DI really is the only insurance that pays you! And while you can use that Individual DI benefit however you like, there is one form of DI that may be the most unselfish… Business Overhead Expense. This policy is designed to cover the regular monthly business expenses if the owner of a small business can no longer work.


What’s the biggest regular monthly business expense for small businesses?

  • Not the rent.

  • Not the loans.

  • Not the equipment.

  • Not the utilities and tech.

 

All that can be covered by BOE as well but the BIG ticket item is…

  • Employee compensation.

 

Business owners are not required to keep paying their employees if they cannot work and there’s no revenue coming in. Yet there are many compassionate business owners who want to ensure their employees get paid even if the key person (business owner) goes down.


Lots of business owners say their company is like a family. Sometimes that can be a red flag. And sometimes that means everyone has been working together for years, they feel an obligation to one another, and truly want to operate based on their coworkers’ best interests.
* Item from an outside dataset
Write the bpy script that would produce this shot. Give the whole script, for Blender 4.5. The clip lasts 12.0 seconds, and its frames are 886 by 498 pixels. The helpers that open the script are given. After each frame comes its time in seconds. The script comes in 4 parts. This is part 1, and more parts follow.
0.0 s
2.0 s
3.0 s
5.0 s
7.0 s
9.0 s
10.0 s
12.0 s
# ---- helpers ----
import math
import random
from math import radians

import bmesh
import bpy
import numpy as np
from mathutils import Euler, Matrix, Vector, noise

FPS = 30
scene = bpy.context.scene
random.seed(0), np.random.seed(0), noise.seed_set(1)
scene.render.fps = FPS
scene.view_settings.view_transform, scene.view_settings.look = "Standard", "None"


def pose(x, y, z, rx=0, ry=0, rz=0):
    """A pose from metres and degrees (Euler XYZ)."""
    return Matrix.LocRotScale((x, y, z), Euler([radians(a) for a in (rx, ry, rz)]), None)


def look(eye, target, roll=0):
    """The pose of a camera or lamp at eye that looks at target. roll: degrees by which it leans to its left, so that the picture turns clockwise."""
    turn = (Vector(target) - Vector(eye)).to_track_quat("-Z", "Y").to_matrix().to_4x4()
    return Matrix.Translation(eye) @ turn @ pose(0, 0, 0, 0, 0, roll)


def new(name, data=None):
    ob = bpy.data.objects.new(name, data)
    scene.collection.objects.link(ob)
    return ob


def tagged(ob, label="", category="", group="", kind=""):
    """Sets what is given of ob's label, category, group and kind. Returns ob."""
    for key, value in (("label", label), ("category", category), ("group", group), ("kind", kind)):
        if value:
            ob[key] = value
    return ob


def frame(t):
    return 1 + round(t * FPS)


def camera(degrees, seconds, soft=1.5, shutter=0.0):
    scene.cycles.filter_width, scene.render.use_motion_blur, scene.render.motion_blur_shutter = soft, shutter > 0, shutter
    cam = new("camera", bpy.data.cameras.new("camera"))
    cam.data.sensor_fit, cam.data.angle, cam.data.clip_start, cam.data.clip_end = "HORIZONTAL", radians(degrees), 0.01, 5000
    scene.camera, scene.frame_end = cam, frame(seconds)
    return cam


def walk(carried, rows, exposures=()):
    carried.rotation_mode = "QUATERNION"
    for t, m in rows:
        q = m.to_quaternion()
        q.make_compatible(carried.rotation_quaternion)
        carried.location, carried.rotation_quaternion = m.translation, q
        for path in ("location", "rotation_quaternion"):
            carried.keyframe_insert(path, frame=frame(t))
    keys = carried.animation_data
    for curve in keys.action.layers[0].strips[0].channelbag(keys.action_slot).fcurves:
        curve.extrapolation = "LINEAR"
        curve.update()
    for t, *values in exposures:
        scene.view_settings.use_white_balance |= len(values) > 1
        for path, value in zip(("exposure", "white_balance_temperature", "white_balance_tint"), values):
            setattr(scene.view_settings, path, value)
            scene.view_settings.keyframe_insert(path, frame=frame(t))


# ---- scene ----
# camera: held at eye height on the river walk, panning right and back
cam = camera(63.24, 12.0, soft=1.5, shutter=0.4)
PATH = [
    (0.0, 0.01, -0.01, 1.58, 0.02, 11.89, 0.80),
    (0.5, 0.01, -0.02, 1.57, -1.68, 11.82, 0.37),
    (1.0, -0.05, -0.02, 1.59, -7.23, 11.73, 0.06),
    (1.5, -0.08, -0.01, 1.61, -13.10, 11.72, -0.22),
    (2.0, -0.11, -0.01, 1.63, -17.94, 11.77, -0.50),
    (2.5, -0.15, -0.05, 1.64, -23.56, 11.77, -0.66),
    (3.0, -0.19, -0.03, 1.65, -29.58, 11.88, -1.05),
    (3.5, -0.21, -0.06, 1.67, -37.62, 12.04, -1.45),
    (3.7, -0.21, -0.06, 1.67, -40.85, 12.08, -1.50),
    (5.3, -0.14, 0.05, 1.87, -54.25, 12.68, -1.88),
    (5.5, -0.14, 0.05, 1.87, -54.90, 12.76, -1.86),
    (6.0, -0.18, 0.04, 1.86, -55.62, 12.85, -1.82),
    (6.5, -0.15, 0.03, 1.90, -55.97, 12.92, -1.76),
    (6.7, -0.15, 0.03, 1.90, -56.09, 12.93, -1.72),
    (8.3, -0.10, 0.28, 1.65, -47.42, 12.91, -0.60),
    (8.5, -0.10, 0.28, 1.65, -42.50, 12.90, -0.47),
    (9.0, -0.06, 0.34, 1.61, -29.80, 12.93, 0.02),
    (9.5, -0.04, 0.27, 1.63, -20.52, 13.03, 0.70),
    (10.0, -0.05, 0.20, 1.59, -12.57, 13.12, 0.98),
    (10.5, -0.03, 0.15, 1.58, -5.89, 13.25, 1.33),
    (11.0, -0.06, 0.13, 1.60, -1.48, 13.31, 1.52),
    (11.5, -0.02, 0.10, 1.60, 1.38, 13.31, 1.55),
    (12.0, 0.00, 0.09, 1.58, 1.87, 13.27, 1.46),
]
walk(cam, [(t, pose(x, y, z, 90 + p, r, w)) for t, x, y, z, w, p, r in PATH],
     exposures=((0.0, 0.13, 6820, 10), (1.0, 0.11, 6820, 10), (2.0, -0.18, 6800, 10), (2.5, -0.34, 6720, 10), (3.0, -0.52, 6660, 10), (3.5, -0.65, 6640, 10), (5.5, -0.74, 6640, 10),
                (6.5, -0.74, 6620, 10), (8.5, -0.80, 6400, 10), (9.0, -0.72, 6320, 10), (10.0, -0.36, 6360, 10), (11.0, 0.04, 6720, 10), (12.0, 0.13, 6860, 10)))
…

Some companies do operate with that type of value system and would be happy to reinforce and fund that commitment to their team in a disability scenario.


Here’s what to look for:

  • Small business with fewer than 10 full-time employees.

  • One key person with majority ownership.

  • Does not work from home.

  • Family business. (bonus)

 

Here’s what to ask:

  • If you needed to take some time to recover from a sudden illness how long could you comfortably maintain payroll?

 

Given that 0.00009% of small businesses have purchased this coverage in the past year, we know there’s a huge need for more brokers to take action.